Even homesteaders need to relax and enjoy themselves from time to time, right? And almost everybody these days wants to cut his or her cost of living. So how about a little do-it-yourself entertainment?

And that's what this column is all about. Down-home music that you can make ...and the instruments (which, in some cases, you can also make!) to play that music on.

The important thing is that this is your column. If you like it, write to me and- let me know. If you have some ideas for this feature, let me know that. I'm open to any suggestions or information you care to contribute. I'll even try to answer your questions about downhome music ...but-both for the benefit of all MOTHER's readers and to ease my correspondence load-I'll deal with those questions, whenever possible, here in this column ...rather than in personal letters.

Address your correspondence for this column and this column only-to Marc Bristol, 18520 312th Ave. N.E., Duvall, Wash. 98019.
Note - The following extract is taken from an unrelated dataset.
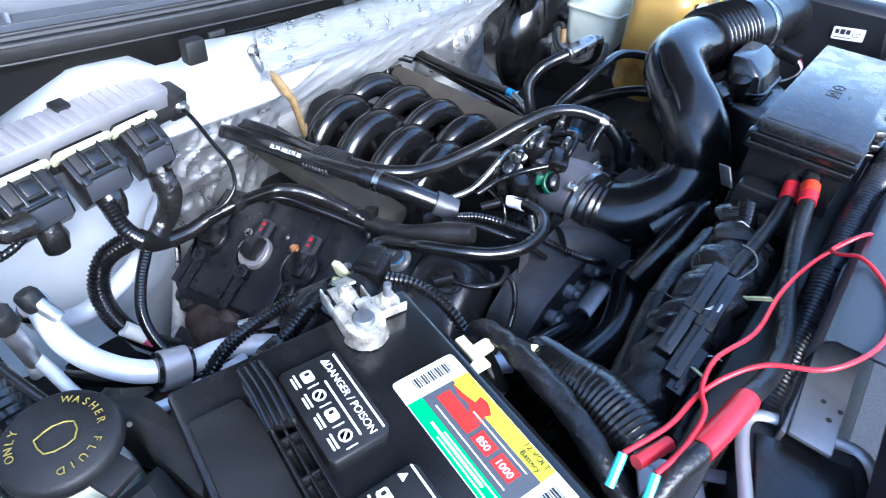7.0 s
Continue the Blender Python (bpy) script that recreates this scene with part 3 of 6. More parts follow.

Bluegrass-The Bright Experiment

Back in the 60's I became really excited by the theme music for the (otherwise somewhat moronic) television program The Beverly Hillbillies. The bright, new sound that caught my ear came from the banjo of bluegrasser Earl Scruggs. His picking style impressed many other people, too, and by the time Earl had done the theme music for the movie Bonnie and Clyde (in 196?), nearly everyone had heard of bluegrass and knew that it was uptempo, acoustic country music featuring a lot of sparkling banjo and fiddle work.

The roots of this invigorating style go all the way back to old-time string band music. However, it was Kentuckian Bill Monroe (born in 1911) who developed and defined the special sound of bluegrass, and gave the music its name.

Bill started his career by playing backup guitar-at local dances-with his uncle, fiddler Pen Vandever (later to be immortalized in some of Bill's best-known songs), who exerted a strong influence on the young man's style. Then, in the 30's, when Bill and his brother Charlie landed a radio job as a singing duo (with Charlie on guitar and Bill on mandolin), they evolved the vocal style that's the soul of bluegrass.

After the brothers drifted apart, Monroe put together a group he called the Bluegrass Boys, and began to fine-tune his distinctive sound. It wasn't until the late 40's, however, when he hired Lester Flatt and Earl Scruggs, that the banjo assumed its position of importance in the genre. Earl's driving, three-finger picking technique was new and exciting, and his banjo style soon became the instrumental trademark of bluegrass music.